The old is good. Old is endurance, survival, true-tested, lived through and beyond, and wised-up in practice. Haven’t we all heard the voice of the Lord urging us to take up an old life, a life of survival and testing? Aren’t we dared to contest against the world by joining the world in its decadence and attempting to transform it from its belly out? Um, no to both. We are urged by Christ to a new life in him and we are dared to contest against our disordered passions and witness to the world from within the world as Christs. So, what use then is the old to our lives in the new if the old (and all the old gives us) is not what we are called to, dared to? Jesus says, “…no one who has been drinking old wine desires new, for he says, ‘The old is good.’”

Do you think that the old opposes the new? Or maybe the other way around? Antiquity vs. novelty? Institution vs. revolution? No, no, no. Without the old there is no new. Without the old there is no nothing! Jesus teaches this point to the Pharisees when he tells them that his disciples will not fast while he is with them. Fasting will come later when he is left them. He says, “No one tears a piece from a new cloak to patch an old one. Otherwise, he will tear the new and the piece from it will not match the old cloak.” In other words, we do not destroy the new to repair the old nor do we disfigure the old with the new. The old is good. The new is waiting to be old and getting better. Together the old and new in you make you exactly who you are in Christ right now. You are your history, your present-promise, and everything you will become. You are old; you are new; and you are Next—whoever you are given to be by God forever!
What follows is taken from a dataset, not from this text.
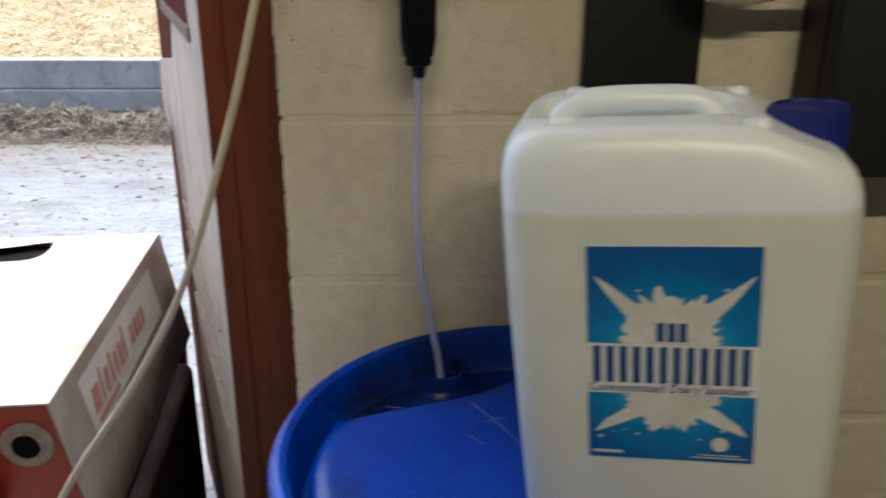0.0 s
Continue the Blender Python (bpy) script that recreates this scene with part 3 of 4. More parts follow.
# ---- the building: floor, ceiling, walls ----
OPEN_L, HEAD = -3.0, 2.55
b = box(-4.0, 3.2, -2.6, W - 0.01, -0.05, FLOOR, 0.006, 1)
tagged(part("floor", b, FLOORMAT), "grey screeded floor raised above the yard", "floor", kind="structure")
tagged(part("ceiling", box(-4.1, 3.3, -2.7, W + 0.2, TOP, TOP + 0.06), CEILMAT), "plain grey sheeted ceiling", "ceiling", kind="structure")
tagged(part("wall_south", box(-4.1, 3.3, -2.72, -2.6, FLOOR, TOP), ROOMPAINT), "plain grey rendered wall", "wall", kind="structure")
tagged(part("wall_west", box(-4.12, -4.0, -2.6, W + 0.15, FLOOR, TOP), ROOMPAINT), "plain grey rendered wall", "wall", kind="structure")
tagged(part("wall_east", box(3.2, 3.32, -2.6, W + 0.15, FLOOR, TOP), ROOMPAINT), "plain grey rendered wall", "wall", kind="structure")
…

In his letter to the Colossians, Paul tells us what it means for Christ to be in the image and likeness of his Father. He is the firstborn of all creation. He is before all things. Head of the Body, the Church. He is the beginning, the firstborn from the dead and all things will be reconciled for him through him. We, you and I, are baptized into and made partakers of, added as players in the Easter Mystery of Christ. We are Christs, created and re-created in the imago Dei and who he is is who you are right this second—imperfectly Christ as just a “me” but more so and more so and more so as a “we.” Christ is not a new piece sewn to you. He is not new wine poured into your old wineskin. Nor is Christ the old cloak on which you are sown as a new piece. He is not the old wineskin into which you, the wine, are poured. Christ is old and new. He is Wisdom from the beginning and Mercy at the last. He was born before all creation. He is Head of his Body, the Church. And all things—All Things—all-created-things will be reconciled in him at last.

The fullness of God was pleased to dwell in Christ. The fullness of God—old and new—is pleased to seduce us, pleased to lure us to Him. We are stained (at once) a brilliant white and a sturdy red. And as we live and move and have our being in Him, we are his bait--preachers of his Good News!